Tottering and reeling from the Exeter conference last year with Children's literature dancing in my head, revolving before my eyes, buzzing my ears and pouring from my lips, I cried, 'Enough. There must be a pause.' I yearned for a cool classic, pined for a heavily tome of impeccable research and infinite dullness. Entering the library to quench this thirst, I was greeted by my favourite librarian.

'Look,' said, she, and there stood Penelope Farmer's Castle of Bone and Robert C O'Brien's Mrs. Frisby and the Rats of NIMH. I gave a brief low moan and was lost, but my fall from grace was rewarded. For me, they were the best children's books of the year.

Yet my brief here requires a choice of one book, not two, so I plump for Mrs. Frisby in the final reckoning, for the exquisitely written Castle of Bone seems to me intensely private and not one I would recommend except to a child I knew well, whereas the other one is a book for children of all seasons; Mrs. Frisby and the Rats of NIMH--lovely title--Newbery Medal Winner.

Anyone who has searched for a book to read to children between the ages of eight and eleven knows that they are less well served than the picture book reviewers at one end of the age range, and the near-adults at the other. This book helps to fill that gap admirably. at this age your dedicated reader will steer triumphantly through the shallows and rapids of Blyton and Biggles into the deeper waters of say, Garner and Garfield, but so many, boys especially, founder forever with Paddington. Mrs. Frisby, delightful in appeal to middle school readers, could also lead on to The Hobbit and Russell Hoban's The Mouse and His Child. For like those it examines the place of man (or mouse) in society, is concerned with growth and change, and take an objective view of the community. Since children today are subject to more pressures and faster changes than ever before in history, they need to be able to cope if they are to survive and this book can help by stimulating ideas and discussion about the world in which we find ourselves.

NIMH is the laboratory from which these highly trained super rats escape because they have learned to read, a skill that also taught them how hated they are, which they seek to alter through a different way of life. Mrs. Frisby is the mouse with moving problems whom they befriend, and their adventures are related in a gentle unpretentious style with pleasant characterization though it is the rats themselves, as a group, who dominate the book. Readers should enjoy the countryside descriptions and those of the laboratory. Faults there are some--the middle flashback episode is too large and dominating a portion of the book, and as a teacher I deplore the methods used in teaching the rats to read; I'm surprised they ever manage it but then they were super rats.
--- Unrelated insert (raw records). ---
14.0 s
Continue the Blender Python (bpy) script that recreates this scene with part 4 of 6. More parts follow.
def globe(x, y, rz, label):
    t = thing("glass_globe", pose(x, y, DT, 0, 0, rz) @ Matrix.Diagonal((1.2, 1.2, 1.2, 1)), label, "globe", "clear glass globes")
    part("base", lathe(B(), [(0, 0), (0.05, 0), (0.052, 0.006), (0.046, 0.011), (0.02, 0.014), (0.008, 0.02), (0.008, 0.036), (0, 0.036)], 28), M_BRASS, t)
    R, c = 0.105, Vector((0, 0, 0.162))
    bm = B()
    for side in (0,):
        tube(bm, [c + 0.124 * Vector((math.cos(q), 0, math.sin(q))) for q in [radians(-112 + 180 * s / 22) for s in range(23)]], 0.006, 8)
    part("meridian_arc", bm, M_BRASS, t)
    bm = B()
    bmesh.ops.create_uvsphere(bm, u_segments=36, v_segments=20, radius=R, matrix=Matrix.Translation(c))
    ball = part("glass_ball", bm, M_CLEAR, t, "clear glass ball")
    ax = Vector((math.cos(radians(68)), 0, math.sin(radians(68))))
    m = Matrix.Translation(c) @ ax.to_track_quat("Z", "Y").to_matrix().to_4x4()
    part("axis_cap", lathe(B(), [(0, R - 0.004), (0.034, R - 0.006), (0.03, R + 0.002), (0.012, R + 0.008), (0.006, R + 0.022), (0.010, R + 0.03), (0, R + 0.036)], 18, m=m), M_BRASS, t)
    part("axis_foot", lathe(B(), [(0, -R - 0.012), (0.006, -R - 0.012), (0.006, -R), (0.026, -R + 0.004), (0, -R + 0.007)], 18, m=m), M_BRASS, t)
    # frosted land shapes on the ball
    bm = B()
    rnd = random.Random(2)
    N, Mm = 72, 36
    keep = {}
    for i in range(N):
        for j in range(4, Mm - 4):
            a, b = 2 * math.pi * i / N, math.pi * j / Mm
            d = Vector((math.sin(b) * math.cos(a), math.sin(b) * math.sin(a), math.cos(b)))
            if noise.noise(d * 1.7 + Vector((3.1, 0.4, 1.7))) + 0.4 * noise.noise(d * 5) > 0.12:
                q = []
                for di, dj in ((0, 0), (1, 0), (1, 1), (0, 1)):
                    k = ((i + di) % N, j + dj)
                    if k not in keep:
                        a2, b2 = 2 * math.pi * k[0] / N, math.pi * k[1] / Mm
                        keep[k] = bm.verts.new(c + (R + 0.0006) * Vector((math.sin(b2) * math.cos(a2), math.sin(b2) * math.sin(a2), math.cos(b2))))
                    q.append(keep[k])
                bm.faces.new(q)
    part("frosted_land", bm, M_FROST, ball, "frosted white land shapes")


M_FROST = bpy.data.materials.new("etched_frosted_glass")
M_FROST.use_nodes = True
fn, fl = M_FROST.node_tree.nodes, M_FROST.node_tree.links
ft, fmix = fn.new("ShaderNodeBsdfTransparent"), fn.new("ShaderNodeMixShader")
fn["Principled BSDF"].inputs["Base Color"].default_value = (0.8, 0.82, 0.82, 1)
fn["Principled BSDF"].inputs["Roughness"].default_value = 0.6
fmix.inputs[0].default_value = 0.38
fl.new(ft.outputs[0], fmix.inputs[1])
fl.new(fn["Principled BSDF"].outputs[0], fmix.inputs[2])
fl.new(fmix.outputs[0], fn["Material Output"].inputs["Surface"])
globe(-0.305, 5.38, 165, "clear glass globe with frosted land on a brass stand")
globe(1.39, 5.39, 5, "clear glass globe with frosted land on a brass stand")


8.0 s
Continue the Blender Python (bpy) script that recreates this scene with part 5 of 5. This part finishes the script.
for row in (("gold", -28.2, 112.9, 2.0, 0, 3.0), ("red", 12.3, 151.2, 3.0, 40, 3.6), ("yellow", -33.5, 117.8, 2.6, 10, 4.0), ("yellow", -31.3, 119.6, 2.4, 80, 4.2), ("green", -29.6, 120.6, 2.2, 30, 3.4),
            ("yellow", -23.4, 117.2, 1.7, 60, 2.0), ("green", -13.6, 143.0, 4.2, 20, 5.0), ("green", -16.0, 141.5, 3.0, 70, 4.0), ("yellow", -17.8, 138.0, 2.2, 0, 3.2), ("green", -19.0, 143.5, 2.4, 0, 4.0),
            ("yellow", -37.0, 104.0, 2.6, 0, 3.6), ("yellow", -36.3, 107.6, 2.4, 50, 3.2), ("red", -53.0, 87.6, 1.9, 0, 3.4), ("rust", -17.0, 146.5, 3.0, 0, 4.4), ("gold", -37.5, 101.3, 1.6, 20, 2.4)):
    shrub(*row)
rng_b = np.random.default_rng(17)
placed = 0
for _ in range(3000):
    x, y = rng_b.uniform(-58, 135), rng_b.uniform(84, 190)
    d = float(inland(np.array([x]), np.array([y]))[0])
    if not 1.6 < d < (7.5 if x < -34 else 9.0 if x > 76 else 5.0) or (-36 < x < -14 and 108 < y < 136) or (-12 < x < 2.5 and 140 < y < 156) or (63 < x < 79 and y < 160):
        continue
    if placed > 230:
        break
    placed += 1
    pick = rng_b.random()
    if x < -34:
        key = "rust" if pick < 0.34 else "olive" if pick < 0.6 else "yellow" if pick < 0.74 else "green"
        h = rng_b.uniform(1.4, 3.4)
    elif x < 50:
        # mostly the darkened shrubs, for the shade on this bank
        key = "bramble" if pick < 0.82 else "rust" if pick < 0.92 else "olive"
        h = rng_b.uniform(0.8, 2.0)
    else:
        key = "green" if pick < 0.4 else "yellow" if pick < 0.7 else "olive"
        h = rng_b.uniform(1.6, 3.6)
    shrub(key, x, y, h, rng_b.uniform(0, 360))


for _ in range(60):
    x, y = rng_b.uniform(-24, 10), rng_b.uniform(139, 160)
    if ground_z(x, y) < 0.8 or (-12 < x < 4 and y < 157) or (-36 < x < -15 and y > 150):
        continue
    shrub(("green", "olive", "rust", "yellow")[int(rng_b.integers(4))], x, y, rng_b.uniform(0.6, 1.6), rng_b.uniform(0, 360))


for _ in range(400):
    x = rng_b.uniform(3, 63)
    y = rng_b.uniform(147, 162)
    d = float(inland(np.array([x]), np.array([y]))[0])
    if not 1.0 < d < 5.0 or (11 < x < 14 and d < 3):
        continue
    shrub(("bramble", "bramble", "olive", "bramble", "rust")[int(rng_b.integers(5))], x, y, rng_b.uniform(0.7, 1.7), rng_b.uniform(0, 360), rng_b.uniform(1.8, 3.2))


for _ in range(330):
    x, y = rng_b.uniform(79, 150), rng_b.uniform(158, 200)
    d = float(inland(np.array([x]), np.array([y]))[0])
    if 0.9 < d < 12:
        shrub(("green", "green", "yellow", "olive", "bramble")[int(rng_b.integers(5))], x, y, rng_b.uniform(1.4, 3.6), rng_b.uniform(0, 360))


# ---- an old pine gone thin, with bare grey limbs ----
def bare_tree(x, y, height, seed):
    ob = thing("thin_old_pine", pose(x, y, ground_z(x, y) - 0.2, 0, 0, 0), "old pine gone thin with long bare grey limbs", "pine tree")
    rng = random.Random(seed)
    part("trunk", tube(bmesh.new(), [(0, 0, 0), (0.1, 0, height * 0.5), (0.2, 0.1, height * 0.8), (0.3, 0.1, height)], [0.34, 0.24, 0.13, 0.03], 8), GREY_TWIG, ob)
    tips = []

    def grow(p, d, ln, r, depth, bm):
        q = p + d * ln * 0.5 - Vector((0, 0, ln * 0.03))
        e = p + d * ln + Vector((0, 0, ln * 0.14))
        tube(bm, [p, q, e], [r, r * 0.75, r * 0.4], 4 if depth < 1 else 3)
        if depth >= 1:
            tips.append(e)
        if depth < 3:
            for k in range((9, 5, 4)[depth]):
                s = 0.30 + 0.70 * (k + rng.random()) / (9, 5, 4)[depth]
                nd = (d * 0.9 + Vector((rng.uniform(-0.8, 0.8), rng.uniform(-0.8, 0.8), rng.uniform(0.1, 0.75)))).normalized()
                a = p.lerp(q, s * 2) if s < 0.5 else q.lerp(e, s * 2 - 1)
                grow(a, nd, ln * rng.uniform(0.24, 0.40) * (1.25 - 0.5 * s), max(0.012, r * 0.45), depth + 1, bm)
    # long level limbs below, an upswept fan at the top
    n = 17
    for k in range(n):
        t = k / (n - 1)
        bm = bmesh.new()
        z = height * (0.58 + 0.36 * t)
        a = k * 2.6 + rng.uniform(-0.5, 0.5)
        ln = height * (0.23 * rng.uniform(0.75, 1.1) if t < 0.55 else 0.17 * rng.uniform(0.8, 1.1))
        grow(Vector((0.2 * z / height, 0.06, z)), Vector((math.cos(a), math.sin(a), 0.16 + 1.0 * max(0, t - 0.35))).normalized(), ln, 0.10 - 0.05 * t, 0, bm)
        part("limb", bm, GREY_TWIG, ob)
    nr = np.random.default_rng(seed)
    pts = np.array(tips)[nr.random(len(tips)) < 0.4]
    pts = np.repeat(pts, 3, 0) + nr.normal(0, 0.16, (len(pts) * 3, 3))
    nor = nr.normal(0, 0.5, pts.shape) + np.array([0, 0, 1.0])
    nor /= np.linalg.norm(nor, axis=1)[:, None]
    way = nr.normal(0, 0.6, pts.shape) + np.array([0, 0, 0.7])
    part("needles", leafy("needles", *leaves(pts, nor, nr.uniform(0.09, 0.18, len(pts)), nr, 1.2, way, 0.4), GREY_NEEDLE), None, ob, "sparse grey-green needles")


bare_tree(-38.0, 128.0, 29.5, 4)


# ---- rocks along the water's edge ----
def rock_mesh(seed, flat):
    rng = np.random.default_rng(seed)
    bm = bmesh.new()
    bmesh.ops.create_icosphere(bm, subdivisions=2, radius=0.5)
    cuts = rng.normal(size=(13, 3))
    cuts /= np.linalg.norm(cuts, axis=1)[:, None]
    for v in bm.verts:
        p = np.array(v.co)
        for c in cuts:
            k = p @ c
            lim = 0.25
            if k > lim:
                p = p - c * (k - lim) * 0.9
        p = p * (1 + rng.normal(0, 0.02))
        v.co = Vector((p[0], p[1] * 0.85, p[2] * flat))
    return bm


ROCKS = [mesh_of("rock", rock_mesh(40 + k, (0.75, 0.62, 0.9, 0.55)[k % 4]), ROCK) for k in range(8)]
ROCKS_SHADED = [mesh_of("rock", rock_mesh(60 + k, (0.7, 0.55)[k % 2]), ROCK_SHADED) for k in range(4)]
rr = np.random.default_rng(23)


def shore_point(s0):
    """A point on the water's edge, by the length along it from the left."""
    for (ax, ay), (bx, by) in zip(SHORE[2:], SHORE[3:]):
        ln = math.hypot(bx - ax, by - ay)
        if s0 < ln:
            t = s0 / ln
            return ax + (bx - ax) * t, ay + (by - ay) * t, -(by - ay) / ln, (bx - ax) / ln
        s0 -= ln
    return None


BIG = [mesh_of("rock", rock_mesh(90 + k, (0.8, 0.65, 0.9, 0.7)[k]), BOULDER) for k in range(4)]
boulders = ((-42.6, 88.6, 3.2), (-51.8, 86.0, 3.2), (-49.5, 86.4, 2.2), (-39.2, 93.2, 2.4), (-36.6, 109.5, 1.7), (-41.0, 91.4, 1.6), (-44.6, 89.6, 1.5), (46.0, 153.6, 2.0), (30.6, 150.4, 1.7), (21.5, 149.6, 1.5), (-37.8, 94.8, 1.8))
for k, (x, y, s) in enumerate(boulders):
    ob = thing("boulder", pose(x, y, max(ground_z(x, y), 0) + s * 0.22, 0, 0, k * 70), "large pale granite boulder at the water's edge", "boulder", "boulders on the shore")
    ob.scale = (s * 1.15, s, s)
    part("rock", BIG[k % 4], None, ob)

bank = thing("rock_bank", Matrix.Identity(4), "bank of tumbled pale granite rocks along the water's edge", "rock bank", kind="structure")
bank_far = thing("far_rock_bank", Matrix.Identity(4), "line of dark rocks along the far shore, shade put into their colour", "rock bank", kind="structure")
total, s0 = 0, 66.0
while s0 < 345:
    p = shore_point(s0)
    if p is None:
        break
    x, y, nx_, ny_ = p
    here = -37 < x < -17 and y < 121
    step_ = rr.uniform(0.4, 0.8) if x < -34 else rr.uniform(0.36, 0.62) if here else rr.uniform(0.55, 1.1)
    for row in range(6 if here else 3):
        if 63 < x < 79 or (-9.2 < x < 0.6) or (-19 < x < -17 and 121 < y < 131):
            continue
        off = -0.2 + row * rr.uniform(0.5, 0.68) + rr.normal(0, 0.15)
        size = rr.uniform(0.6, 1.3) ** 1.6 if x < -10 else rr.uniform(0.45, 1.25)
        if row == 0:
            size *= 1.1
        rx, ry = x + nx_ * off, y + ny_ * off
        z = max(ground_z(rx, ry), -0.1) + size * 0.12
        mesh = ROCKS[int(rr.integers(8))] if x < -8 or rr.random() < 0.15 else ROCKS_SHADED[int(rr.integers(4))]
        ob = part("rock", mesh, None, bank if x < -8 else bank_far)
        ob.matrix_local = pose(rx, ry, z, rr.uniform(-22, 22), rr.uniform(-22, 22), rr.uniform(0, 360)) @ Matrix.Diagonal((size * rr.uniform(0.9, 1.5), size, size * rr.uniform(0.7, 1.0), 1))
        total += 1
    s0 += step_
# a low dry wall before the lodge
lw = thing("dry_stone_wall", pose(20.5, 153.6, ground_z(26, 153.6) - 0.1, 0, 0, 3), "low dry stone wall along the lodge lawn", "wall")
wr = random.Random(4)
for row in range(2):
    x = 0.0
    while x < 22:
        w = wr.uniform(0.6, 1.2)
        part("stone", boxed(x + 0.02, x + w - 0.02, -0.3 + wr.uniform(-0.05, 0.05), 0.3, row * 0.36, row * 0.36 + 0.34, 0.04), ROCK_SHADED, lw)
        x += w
Finally, I find that far too many children's books are either introspective, retrospective or banal. I found this one broad in outlook, outgoing and original. By the way, it's a jolly good read. I couldn't put it down.


Source: excerpt from 'Votes for Animals' by Georgess McHargue American Libraries, September 1973, p. 423

....Much more challenging and plausible are Mrs. Frisby and the Rats of NIMH (by Robert C. O'Brien, Atheneum, 1972), who must search for an environment in which the rats can develop their scientifically-bestowed intelligences unhindered. Although I have always been bothered by some of the book's cognitive inconsistencies (How does a merely normal mouse comprehend the minds of super-rats? etc.), it remains one of the few successful attempts to imagine rational creatures as affected by strictly animal culture, perceptions, instincts and perspectives.